8. En deuxième lieu, aux termes de l'article 4 du protocole additionnel n°4 de la convention européenne de sauvegarde des droits de l'homme et des libertés fondamentales : " Les expulsions collectives d'étrangers sont interdites ". La même interdiction figure également à l'article 19-1 de la charte des droits fondamentaux de l'Union européenne. Contrairement à ce que soutient M.C..., le fait que plusieurs étrangers fassent l'objet de décisions semblables ne permet pas, en tout état de cause, en lui-même, de conclure à l'existence d'une expulsion collective. Par ailleurs, ainsi qu'il a été dit au point 2, il ressort des pièces du dossier que la décision faisant obligation à M. C...de quitter le territoire français n'a pas eu un caractère automatique, qu'elle a été prise après un examen objectif de sa situation personnelle et se fonde sur des circonstances de fait propres à cette situation et que l'intéressé a pu individuellement faire valoir auprès des services de police et de l'administration préfectorale les arguments qui, selon lui, s'opposaient à son éloignement. Dans ces conditions, M. C...ne saurait se prévaloir de ce que d'autres mesures d'éloignement auraient été prononcées à l'encontre de nombreux étrangers en situation irrégulière, le même jour que celui où a été prise à son encontre la décision litigieuse, pour soutenir qu'il aurait fait l'objet d'une expulsion collective interdite par les stipulations susmentionnées de la convention européenne de sauvegarde des droits de l'homme et des libertés fondamentales et par la charte des droits fondamentaux de l'Union européenne. Ce moyen doit dès lors être écarté.

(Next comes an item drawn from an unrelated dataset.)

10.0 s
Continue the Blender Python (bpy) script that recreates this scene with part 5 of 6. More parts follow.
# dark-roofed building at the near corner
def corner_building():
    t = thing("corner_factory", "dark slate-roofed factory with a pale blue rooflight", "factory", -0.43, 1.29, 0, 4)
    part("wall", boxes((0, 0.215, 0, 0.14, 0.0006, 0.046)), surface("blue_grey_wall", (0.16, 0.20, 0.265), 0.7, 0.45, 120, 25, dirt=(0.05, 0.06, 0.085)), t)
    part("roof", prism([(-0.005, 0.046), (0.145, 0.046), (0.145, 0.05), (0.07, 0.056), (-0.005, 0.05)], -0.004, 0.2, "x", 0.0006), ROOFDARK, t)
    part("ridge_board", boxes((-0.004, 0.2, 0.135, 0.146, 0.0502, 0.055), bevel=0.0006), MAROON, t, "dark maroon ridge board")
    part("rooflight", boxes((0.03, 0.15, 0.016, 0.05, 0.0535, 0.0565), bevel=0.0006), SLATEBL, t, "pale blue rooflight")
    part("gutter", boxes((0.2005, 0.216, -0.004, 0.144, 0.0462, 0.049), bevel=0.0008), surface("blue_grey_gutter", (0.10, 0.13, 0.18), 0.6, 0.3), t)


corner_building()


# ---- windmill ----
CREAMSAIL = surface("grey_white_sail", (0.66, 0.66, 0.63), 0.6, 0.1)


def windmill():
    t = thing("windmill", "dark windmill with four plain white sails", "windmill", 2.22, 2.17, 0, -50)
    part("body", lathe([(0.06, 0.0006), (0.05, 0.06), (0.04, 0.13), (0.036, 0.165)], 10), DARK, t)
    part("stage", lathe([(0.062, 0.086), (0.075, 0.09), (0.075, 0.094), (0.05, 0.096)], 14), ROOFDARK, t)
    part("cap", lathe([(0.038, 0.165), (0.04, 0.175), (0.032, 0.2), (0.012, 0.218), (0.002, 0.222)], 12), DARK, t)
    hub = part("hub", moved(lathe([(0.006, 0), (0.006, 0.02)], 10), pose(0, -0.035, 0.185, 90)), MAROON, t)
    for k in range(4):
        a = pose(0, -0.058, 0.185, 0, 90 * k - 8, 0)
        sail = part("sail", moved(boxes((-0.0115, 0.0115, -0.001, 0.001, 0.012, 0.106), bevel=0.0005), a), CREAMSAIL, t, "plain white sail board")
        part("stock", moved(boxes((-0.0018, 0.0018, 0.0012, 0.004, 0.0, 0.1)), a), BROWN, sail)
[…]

9. En troisième lieu, aux termes de l'article 5 de la directive 2008/115/CE du 16 décembre 2008 : " Lorsqu'ils mettent en oeuvre la présente directive, les États membres tiennent dûment compte : / a) de l'intérêt supérieur de l'enfant, / b) de la vie familiale, / c) de l'état de santé du ressortissant concerné d'un pays tiers et respectent le principe de non-refoulement ". L'article 33 de la Convention de Genève du 28 juillet 1951 stipule que : " 1. Aucun des Etats contractants n'expulsera ou ne refoulera, de quelque manière que ce soit, un réfugié sur les frontières des territoires où sa vie ou sa liberté serait menacée en raison de sa race, de sa religion, de sa nationalité, de son appartenance à un certain groupe social ou de ses opinions politiques. / 2. Le bénéfice de la présente disposition ne pourra toutefois être invoqué par un réfugié qu'il y aura des raisons sérieuses de considérer comme un danger pour la sécurité du pays où il se trouve ou qui, ayant été l'objet d'une condamnation définitive pour un crime ou délit particulièrement grave, constitue une menace pour la communauté dudit pays ". En vertu de l'article 18 de la charte des droits fondamentaux de l'Union européenne : " Le droit d'asile est garanti dans le respect des règles de la convention de Genève du 28 juillet 1951 et du protocole du 31 janvier 1967 relatifs au statut des réfugiés et conformément au traité instituant la Communauté européenne ". Enfin, selon l'article 19. 2 de la même charte : "Nul ne peut être éloigné, expulsé ou extradé vers un État où il existe un risque sérieux qu'il soit soumis à la peine de mort, à la torture ou à d'autres peines ou traitements inhumains ou dégradants ".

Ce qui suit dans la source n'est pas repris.